_Work to be completed_
Can you find the lines of the listing that include "shutter" and copy every one?

Scene script records
• • •

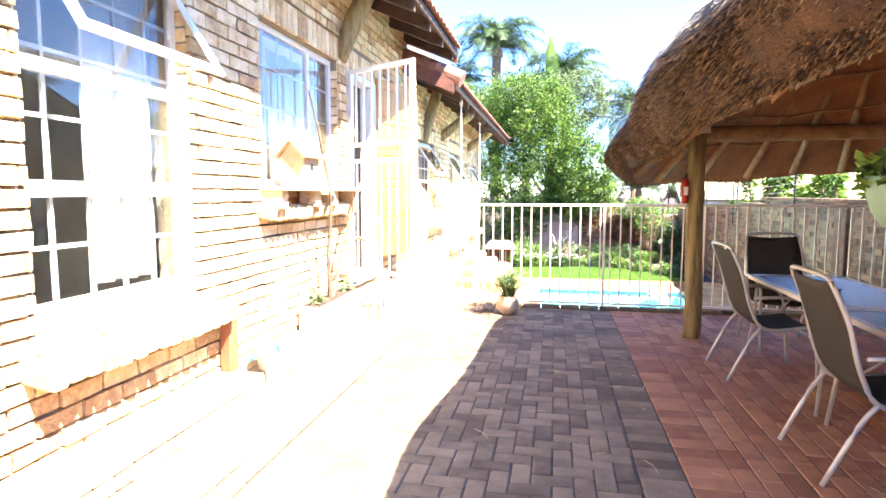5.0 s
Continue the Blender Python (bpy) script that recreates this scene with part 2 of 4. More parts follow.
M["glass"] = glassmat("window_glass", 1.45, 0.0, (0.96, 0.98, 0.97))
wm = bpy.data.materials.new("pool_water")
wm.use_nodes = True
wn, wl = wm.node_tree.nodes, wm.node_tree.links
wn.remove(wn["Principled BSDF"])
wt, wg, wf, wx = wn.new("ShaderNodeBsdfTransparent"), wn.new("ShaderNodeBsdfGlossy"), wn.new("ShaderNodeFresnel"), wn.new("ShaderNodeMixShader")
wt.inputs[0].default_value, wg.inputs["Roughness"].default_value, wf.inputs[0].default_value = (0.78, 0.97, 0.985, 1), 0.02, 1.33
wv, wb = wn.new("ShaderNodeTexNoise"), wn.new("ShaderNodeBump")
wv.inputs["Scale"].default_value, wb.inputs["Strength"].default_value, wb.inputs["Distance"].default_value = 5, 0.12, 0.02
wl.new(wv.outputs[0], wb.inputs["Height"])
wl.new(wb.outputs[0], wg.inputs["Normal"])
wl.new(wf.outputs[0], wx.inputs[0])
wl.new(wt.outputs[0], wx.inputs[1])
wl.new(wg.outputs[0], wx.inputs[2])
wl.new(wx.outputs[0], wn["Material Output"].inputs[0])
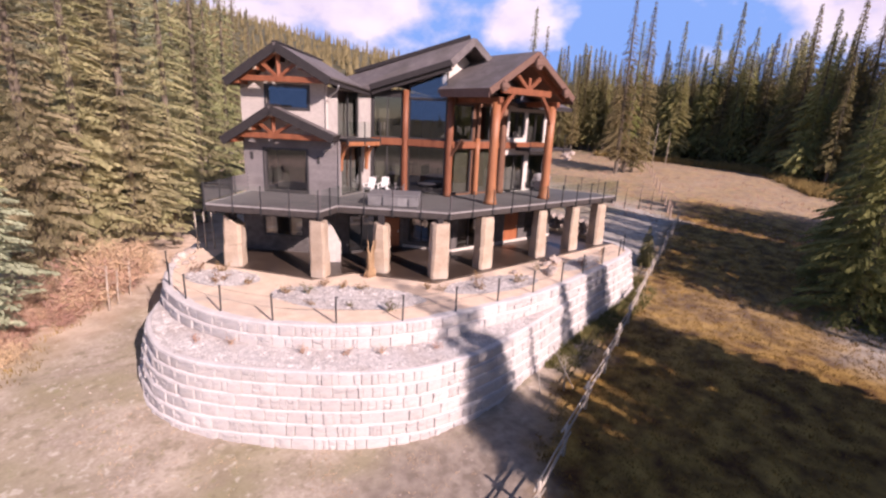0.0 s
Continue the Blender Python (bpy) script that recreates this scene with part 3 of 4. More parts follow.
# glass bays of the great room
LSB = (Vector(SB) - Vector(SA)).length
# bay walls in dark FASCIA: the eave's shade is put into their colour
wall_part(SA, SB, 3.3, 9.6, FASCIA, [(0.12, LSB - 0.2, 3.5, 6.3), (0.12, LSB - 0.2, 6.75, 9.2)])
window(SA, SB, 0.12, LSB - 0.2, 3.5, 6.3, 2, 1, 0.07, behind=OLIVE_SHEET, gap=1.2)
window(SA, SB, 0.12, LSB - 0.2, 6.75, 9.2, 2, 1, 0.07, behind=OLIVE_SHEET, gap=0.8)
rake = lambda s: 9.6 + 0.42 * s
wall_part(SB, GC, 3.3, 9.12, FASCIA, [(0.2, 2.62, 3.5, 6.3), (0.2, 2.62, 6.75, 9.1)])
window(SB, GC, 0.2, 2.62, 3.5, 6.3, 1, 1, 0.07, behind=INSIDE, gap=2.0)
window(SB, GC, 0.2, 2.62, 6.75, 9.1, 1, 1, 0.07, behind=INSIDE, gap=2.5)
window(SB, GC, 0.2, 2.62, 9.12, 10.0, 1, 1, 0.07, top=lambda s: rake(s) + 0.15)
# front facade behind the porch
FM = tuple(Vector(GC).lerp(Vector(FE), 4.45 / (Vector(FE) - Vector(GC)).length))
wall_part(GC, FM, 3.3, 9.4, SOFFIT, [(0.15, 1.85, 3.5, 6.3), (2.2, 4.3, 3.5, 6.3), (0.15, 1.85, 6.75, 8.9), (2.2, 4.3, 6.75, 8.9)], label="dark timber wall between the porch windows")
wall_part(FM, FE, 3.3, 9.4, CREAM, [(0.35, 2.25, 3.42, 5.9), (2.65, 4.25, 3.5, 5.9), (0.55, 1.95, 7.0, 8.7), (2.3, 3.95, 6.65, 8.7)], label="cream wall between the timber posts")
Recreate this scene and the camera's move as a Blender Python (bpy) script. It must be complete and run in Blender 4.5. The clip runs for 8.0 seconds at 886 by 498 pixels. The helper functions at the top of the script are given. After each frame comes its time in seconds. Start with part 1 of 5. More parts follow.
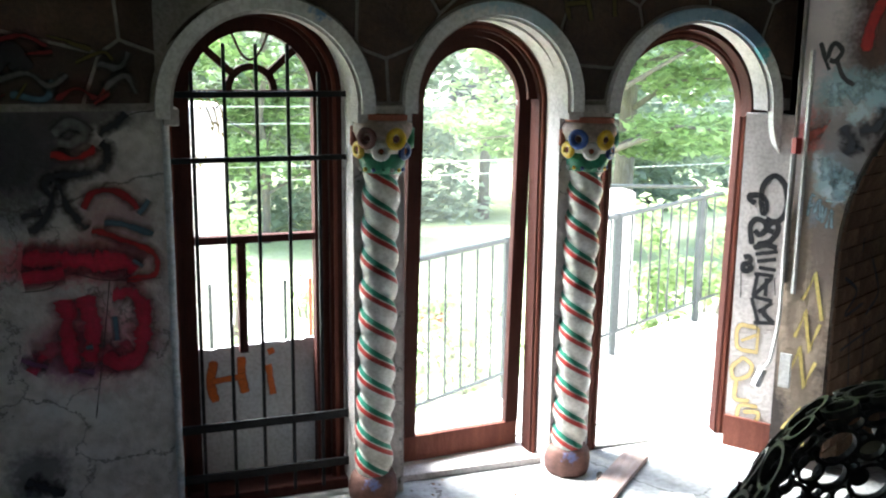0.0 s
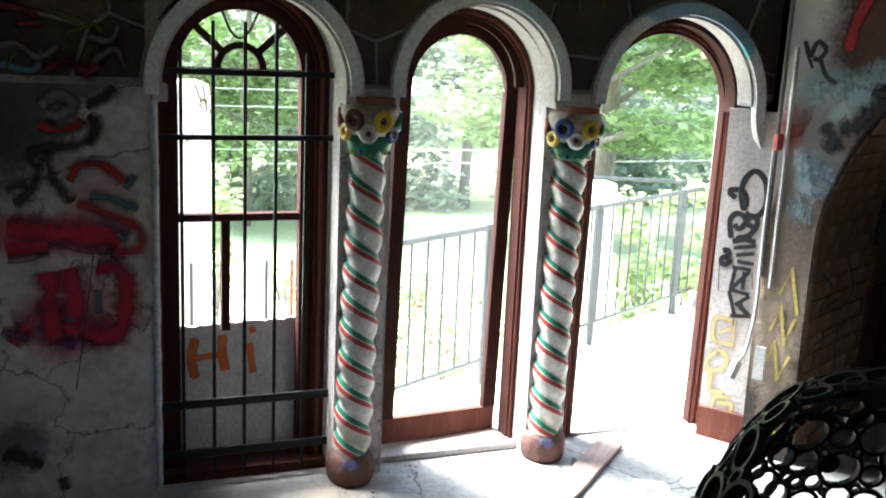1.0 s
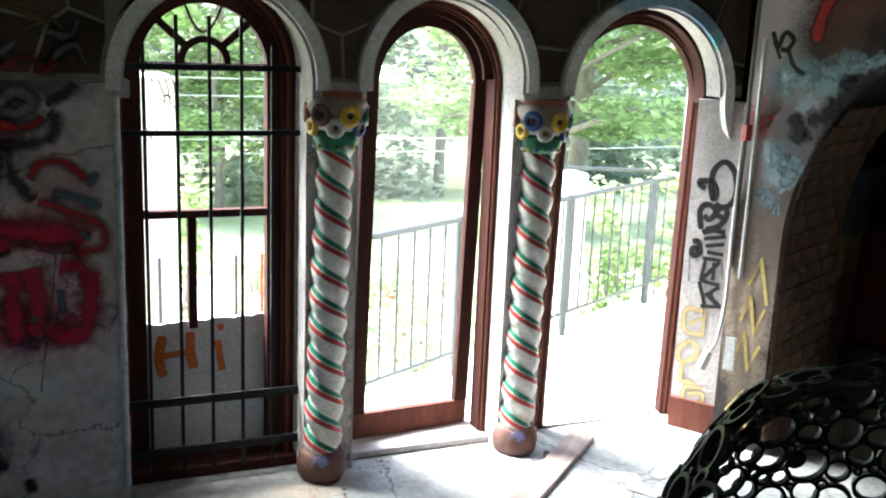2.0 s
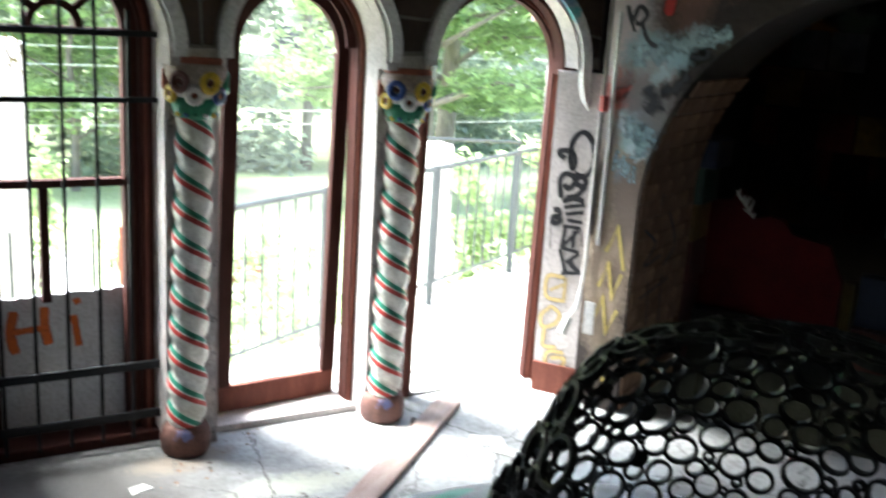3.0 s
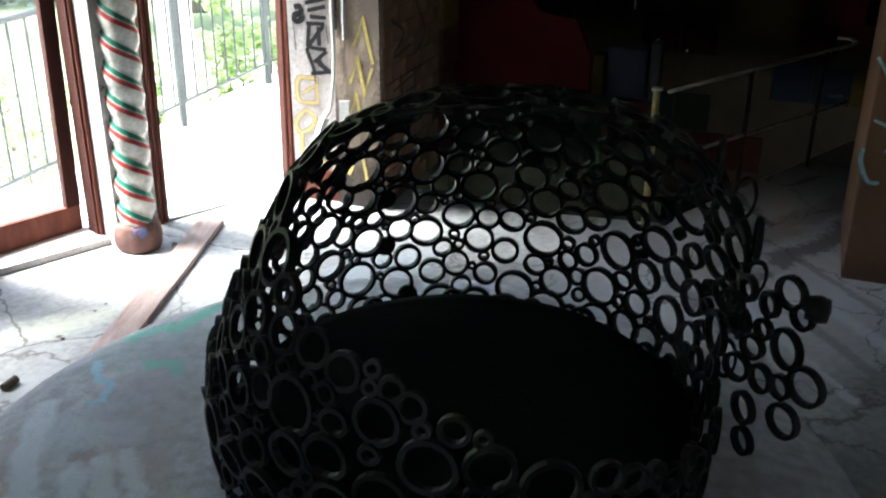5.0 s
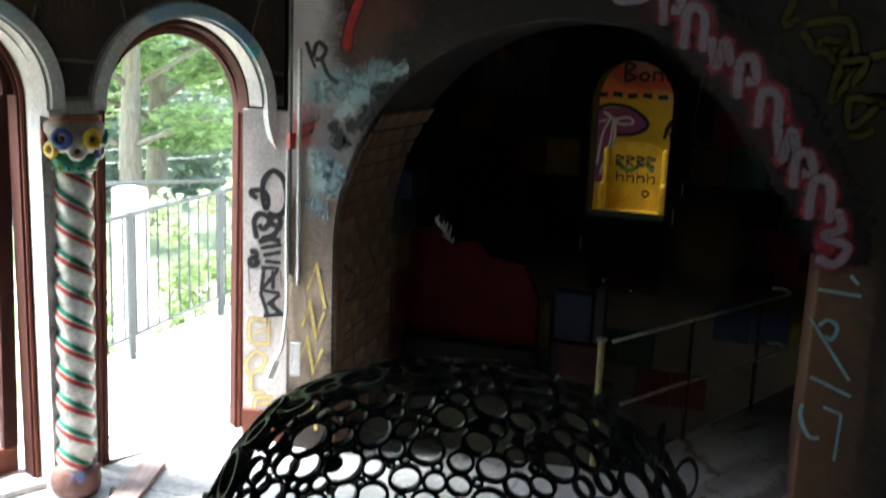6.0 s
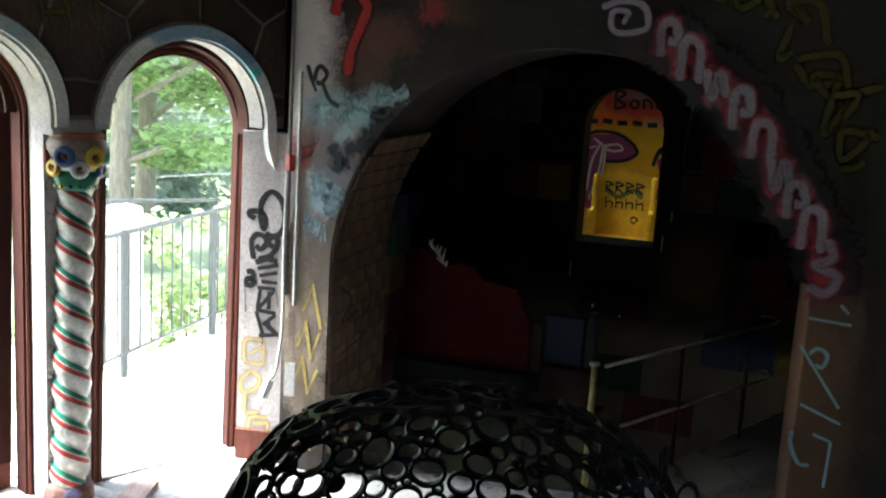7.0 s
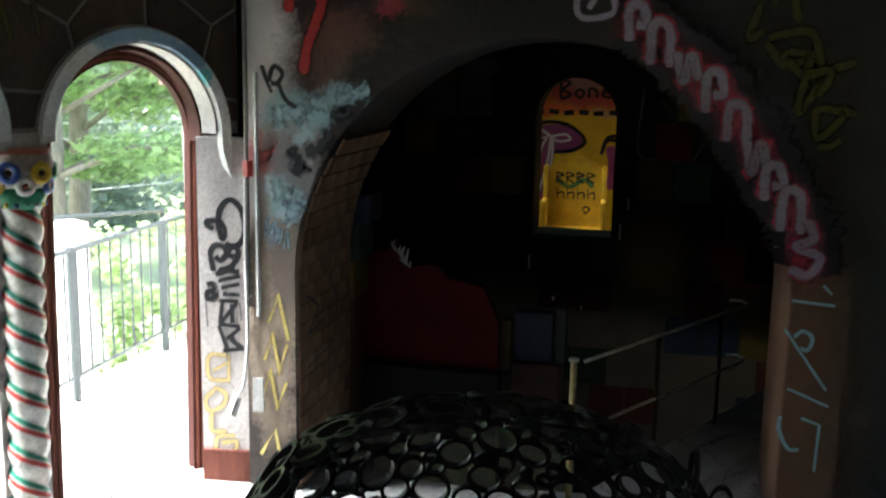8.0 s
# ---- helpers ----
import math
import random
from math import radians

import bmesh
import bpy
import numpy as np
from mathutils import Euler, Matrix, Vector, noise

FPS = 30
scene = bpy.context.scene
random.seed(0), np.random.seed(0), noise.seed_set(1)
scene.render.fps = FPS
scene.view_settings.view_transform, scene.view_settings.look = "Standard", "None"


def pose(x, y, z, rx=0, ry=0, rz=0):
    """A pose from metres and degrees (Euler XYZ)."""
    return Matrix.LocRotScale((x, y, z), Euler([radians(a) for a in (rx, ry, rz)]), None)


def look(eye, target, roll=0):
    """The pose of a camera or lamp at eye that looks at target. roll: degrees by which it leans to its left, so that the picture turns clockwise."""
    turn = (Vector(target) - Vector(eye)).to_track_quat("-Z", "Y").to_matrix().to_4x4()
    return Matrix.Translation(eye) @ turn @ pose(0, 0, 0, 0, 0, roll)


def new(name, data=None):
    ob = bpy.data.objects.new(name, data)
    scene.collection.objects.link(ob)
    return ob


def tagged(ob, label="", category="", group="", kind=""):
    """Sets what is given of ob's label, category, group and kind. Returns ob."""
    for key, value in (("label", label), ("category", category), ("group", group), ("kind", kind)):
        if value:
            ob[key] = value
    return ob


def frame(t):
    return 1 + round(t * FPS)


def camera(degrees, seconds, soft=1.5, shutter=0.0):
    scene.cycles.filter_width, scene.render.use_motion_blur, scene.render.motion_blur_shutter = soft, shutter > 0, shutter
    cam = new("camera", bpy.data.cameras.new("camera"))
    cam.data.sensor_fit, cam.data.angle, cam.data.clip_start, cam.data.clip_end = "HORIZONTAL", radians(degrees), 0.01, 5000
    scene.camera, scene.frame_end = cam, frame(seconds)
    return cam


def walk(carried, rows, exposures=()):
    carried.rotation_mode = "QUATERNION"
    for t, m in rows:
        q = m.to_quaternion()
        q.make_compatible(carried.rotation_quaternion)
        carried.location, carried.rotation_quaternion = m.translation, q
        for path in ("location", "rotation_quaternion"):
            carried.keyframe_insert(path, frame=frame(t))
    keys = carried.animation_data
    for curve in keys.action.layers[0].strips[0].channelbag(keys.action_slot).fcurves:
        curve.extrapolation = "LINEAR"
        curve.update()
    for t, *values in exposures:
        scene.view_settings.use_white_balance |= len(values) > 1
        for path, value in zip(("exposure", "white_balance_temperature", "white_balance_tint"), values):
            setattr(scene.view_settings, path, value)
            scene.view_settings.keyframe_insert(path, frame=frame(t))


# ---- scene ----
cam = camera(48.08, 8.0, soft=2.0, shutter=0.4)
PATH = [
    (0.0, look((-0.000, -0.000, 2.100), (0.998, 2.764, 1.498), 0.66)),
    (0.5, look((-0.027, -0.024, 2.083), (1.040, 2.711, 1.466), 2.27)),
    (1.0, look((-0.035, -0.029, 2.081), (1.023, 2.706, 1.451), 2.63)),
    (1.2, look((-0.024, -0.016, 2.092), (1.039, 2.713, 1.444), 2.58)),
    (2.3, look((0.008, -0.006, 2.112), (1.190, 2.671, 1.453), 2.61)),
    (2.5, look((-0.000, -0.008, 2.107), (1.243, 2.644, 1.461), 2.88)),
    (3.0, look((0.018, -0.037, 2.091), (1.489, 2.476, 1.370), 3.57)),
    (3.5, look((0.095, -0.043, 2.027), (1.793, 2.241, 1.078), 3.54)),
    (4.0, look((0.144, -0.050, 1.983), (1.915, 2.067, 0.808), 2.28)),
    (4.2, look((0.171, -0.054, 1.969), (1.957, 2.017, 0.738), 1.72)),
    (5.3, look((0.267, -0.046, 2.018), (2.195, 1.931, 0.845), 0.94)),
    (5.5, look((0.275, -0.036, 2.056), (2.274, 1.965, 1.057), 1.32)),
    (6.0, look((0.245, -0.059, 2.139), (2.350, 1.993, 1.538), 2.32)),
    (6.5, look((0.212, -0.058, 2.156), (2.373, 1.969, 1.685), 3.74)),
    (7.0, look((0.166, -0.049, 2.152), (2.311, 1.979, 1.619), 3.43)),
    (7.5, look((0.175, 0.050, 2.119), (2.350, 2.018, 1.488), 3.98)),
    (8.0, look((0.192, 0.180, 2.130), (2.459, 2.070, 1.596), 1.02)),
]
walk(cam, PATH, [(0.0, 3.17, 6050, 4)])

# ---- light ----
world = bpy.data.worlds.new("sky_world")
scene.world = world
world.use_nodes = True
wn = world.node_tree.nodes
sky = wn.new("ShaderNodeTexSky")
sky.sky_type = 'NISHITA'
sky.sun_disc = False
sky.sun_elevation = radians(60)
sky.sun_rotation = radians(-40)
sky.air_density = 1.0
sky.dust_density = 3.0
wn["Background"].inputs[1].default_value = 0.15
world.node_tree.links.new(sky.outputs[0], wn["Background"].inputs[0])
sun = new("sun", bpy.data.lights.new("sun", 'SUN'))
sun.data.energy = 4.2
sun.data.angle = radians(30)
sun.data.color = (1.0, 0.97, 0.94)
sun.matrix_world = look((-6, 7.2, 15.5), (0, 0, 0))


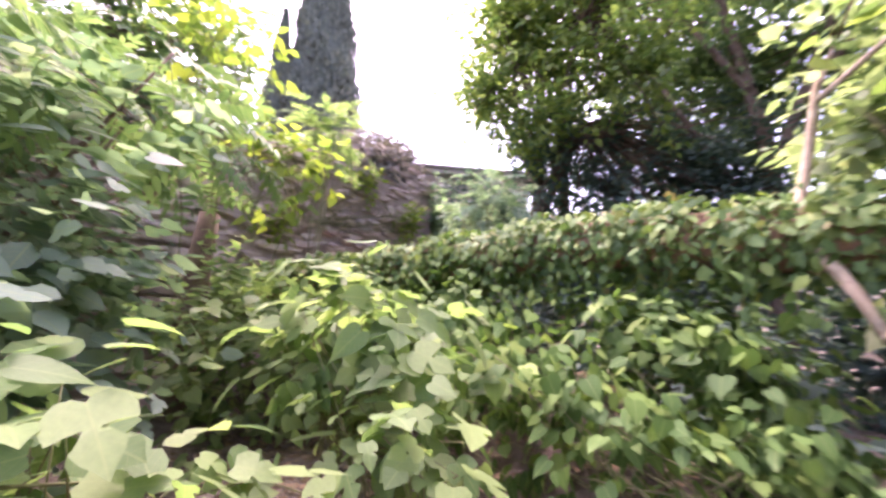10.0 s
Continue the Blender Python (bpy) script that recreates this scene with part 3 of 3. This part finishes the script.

• • •

_Written solution_
def camera(degrees, seconds, soft=1.5, shutter=0.0):
    scene.cycles.filter_width, scene.render.use_motion_blur, scene.render.motion_blur_shutter = soft, shutter > 0, shutter
cam = camera(48.08, 8.0, soft=2.0, shutter=0.4)